Many of baseball’s best closers weren’t closers in the minors. Two of baseball’s most notable closers are Mariano Rivera and Jonathan Papelbon; both of whom were failed starters who converted to the bullpen for lack of anywhere else to play them. Heath Bell now with the San Diego Padres spent the majority of nine seasons in the minors and collected a total of five saves – all in 2004 – before joining the New York Mets full-time and even then he wasn’t the 40+ save man until the Padres acquired in 2007 and gave him the opportunity in 2009.
Brian Wilson, the closer with the prominent beard for the San Francisco Giants, is one of few exceptions. He was a starter with LSU but after being drafted by San Francisco in 2003, he was used exclusively from the bullpen and racked up more than 40 career minor league saves before emerging with the Giants. Likewise, Drew Storen has emerged as the closer with the Washington Nationals.

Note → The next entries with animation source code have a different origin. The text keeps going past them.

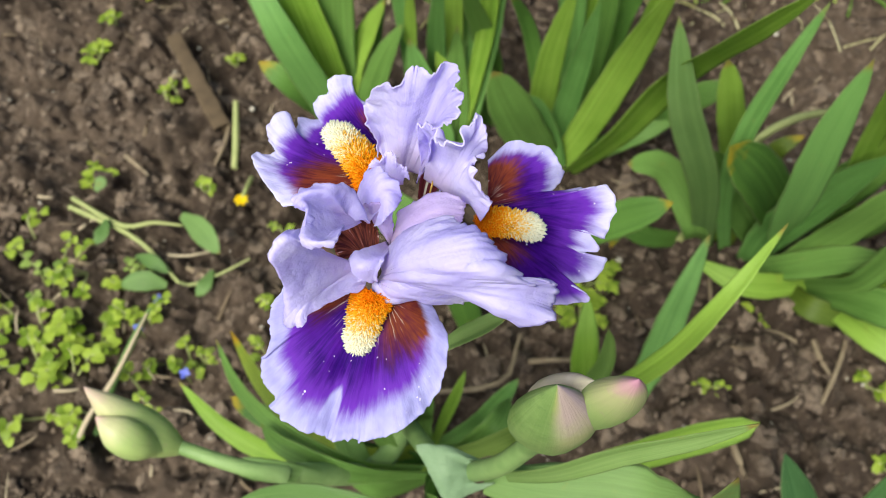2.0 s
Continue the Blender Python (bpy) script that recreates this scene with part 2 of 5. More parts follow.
def haft_material():
    """Red-brown throat with fine paler veins."""
    n = Nodes("veined_haft")
    u, v = n.uv()
    line = n.noise(n.vector(n.math("MULTIPLY", u, 26.0), n.math("MULTIPLY", v, 1.6)), 1.0, 3)
    colour = n.mix(n.step(line, 0.40, 0.60), (0.050, 0.008, 0.008), (0.17, 0.045, 0.028))
    colour = n.mix(n.step(line, 0.62, 0.70), colour, (0.55, 0.40, 0.42))
    return n.done(colour, 0.5, n.bump(line, 0.2, 0.0004), 0.2, 0.2)


def throat_material():
    """Lavender channel between the standards: maroon patches low on both sides of a pale midrib."""
    n = Nodes("veined_throat")
    u, v = n.uv()
    side = n.math("ABSOLUTE", n.math("SUBTRACT", u, 0.5))
    line = n.noise(n.vector(n.math("MULTIPLY", u, 40.0), n.math("MULTIPLY", v, 2.0)), 1.0, 3)
    wash = n.noise(n.place(), 160, 3)
    colour = n.mix(n.step(wash, 0.3, 0.7), (0.57, 0.48, 0.90), (0.72, 0.66, 0.97))
    low = n.math("ADD", v, n.math("MULTIPLY", n.math("SUBTRACT", n.math("ADD", line, wash), 1.0), 0.35))
    colour = n.mix(n.step(low, 0.44, 0.34), colour, (0.115, 0.018, 0.030))
    colour = n.mix(n.math("MULTIPLY", n.step(side, 0.10, 0.05), n.step(v, 0.80, 0.35)), colour, (0.60, 0.57, 0.48))
    return n.done(colour, 0.55, n.bump(line, 0.2, 0.0005), 0.35, 0.12)


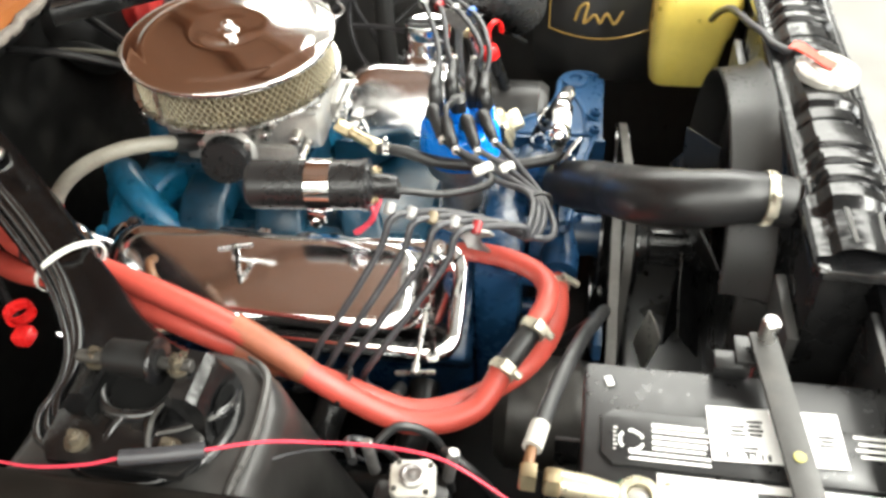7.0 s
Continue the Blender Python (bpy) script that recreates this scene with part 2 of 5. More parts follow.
def rod(bm, a, b, r, seg=12, r2=None):
    a, b = Vector(a), Vector(b)
    h = (b - a).length
    r2 = r if r2 is None else r2
    e = min(r, r2) * 0.2
    return spin(bm, [(0, 0), (r - e, 0), (r, e), (r2, h - e), (r2 - e, h), (0, h)], a, b - a, seg)


def spline(points, steps=8):
    p = [Vector(q) for q in points]
    p = [2 * p[0] - p[1], *p, 2 * p[-1] - p[-2]]
    out = []
    for i in range(1, len(p) - 2):
        a, b, c, d = p[i - 1:i + 3]
        for s in range(steps):
            t = s / steps
            out.append(0.5 * (2 * b + (c - a) * t + (2 * a - 5 * b + 4 * c - d) * t * t + (3 * b - a - 3 * c + d) * t ** 3))
    out.append(p[-2])
    return out


def tube(bm, points, r, seg=10, steps=8, radii=None):
    """A hose or lead along a smooth line through the points; radii: a list of (share of length, radius)."""
    line = spline(points, steps)
    n = len(line)
    side = None
    rings = []
    for i, p in enumerate(line):
        way = (line[min(i + 1, n - 1)] - line[max(i - 1, 0)]).normalized()
        if side is None:
            side = way.orthogonal().normalized()
        side = (side - way * side.dot(way)).normalized()
        up = way.cross(side)
        rad = r
        if radii:
            rad = float(np.interp(i / (n - 1), [a for a, _ in radii], [b for _, b in radii]))
        rings.append([bm.verts.new(p + rad * (math.cos(2 * math.pi * k / seg) * side + math.sin(2 * math.pi * k / seg) * up)) for k in range(seg)])
    for a, b in zip(rings, rings[1:]):
        for k in range(seg):
            j = (k + 1) % seg
            bm.faces.new((a[k], a[j], b[j], b[k]))
    bm.faces.new(rings[0][::-1])
    bm.faces.new(rings[-1])
    return bm


def box(bm, centre, size, bevel=0.0, m=None, seg=2):
    """A block, bevelled, turned about its centre by m."""
    t = bmesh.new()
    bmesh.ops.create_cube(t, size=1)
    for v in t.verts:
        v.co = Vector((v.co.x * size[0], v.co.y * size[1], v.co.z * size[2]))
    if bevel:
        bmesh.ops.bevel(t, geom=t.edges[:], offset=bevel, segments=seg, affect="EDGES", profile=0.5)
    t.transform(Matrix.Translation(centre) @ (m or Matrix()))
    return join(bm, t)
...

He was drafted by the Nationals in 2009 and moved rapidly through the minor league system, collecting 15 saves in 41 appearances. He already has 25 this season.
Wilson and Storen are definitely the exception, not the norm. For every “grown” closer in baseball, you can probably count at least five others who were converted to the role. Fans constantly want their teams to go out and get those “shut down” closers. There are 30 teams in the league, but there are much fewer capital “C” closers. The shut down guys hardly exist. Until baseball finds a way to start breeding them the way they do position players, ninth innings will continue to be nail biters in most markets.